»»

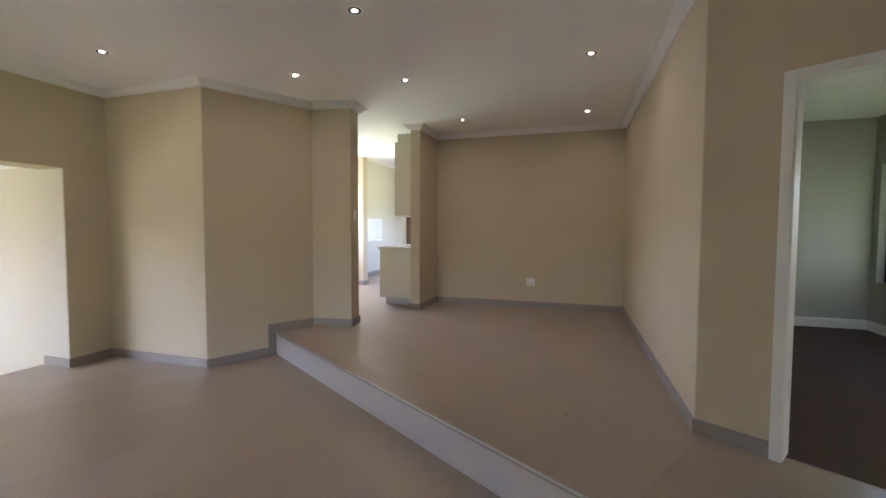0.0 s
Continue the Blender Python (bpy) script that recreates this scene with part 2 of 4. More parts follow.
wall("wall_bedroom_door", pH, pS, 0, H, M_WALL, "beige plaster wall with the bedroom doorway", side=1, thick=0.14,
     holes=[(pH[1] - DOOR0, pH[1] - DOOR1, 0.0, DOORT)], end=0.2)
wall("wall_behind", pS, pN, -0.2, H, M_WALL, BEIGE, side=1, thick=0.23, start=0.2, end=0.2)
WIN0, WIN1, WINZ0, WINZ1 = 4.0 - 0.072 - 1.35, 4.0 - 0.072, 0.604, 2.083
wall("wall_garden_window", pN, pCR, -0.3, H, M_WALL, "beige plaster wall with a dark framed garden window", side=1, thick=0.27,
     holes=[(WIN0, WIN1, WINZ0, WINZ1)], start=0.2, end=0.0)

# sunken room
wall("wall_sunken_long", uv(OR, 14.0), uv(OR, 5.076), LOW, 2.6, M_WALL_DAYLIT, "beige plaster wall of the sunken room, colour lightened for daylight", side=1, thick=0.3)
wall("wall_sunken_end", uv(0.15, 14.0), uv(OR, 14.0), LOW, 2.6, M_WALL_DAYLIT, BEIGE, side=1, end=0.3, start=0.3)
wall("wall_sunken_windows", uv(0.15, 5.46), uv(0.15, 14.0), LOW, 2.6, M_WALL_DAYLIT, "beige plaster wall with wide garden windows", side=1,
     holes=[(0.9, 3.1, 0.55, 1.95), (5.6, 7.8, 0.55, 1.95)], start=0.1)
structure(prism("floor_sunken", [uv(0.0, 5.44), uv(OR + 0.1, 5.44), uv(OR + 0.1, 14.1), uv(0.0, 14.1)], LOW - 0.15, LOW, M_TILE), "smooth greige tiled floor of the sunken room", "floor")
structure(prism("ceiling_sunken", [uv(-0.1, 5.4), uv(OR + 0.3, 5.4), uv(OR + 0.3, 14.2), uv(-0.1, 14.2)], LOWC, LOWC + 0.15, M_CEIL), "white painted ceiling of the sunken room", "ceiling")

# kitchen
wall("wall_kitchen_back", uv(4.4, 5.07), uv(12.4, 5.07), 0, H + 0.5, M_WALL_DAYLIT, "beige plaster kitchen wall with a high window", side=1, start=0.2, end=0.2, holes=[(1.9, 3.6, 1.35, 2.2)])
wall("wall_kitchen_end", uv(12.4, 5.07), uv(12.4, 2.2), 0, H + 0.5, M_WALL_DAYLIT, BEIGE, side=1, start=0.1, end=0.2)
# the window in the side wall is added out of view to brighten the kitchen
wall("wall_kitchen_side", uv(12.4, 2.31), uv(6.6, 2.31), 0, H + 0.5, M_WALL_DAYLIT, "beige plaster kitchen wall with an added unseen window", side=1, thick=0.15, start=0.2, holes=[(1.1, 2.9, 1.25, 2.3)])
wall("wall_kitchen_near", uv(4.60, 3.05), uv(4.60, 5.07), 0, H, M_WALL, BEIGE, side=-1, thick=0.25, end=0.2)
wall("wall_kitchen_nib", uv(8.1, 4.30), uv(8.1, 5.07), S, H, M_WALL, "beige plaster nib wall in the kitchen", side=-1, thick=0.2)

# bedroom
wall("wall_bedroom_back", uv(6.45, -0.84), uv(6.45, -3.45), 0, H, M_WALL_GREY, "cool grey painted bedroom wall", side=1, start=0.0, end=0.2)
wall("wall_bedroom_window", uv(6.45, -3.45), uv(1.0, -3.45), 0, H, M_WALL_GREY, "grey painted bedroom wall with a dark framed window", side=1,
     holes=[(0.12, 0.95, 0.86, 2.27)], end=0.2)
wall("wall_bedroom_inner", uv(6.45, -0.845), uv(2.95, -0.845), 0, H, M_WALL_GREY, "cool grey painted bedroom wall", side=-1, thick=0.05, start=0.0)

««

Goal:
What is the number of lines that hold the string "with"? Give it alone.

Result for this task:
7